In the 1990s, the US began sharply reducing the ratio of infrastructure spending to GDP. As a result, the maintenance cost surpassed expenditure on building and improving SOC facilities.

In 2015, the US expended $235 billion, or 56.5 percent of its total SOC budget, maintaining existing facilities and spent the remainder on new projects.

According to the latest estimate by the American Society of Civil Engineers, it will cost $3.6 trillion by 2020 to upgrade US infrastructure facilities, which it graded D+.

It is against this background that President Donald Trump pledged to spend $1 trillion on infrastructure over the next 10 years. Japan and European Union members have also pushed to increase infrastructure investments as part of expansionary fiscal policy.

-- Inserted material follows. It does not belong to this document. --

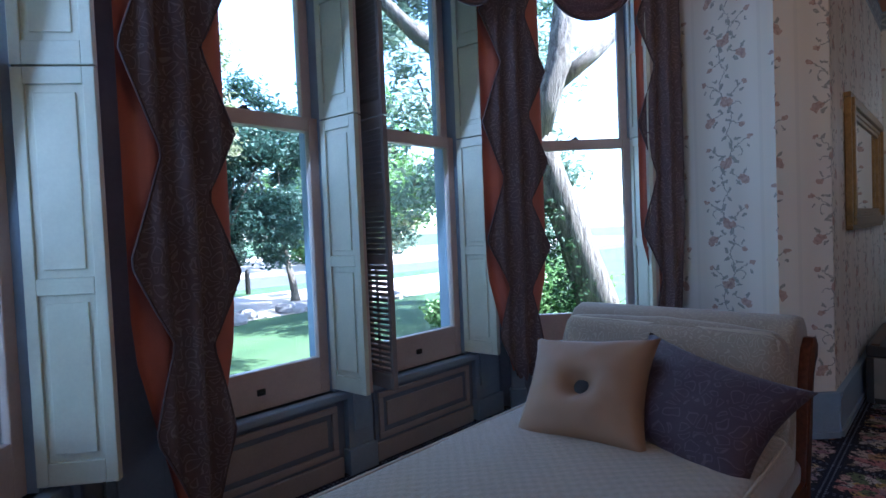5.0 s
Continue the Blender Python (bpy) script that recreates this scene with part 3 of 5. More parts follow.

Experts here note Korea needs to implement a new strategy for SOC investment, which could both give a short-term boost to the economy and help enhance the country’s long-term growth potential.

Lee Sang-geon, a researcher at the Korea Research Institute for Human Settlements, said the focus of SOC investment should shift to quality, refurbishment and safety from quantity, construction and profitability.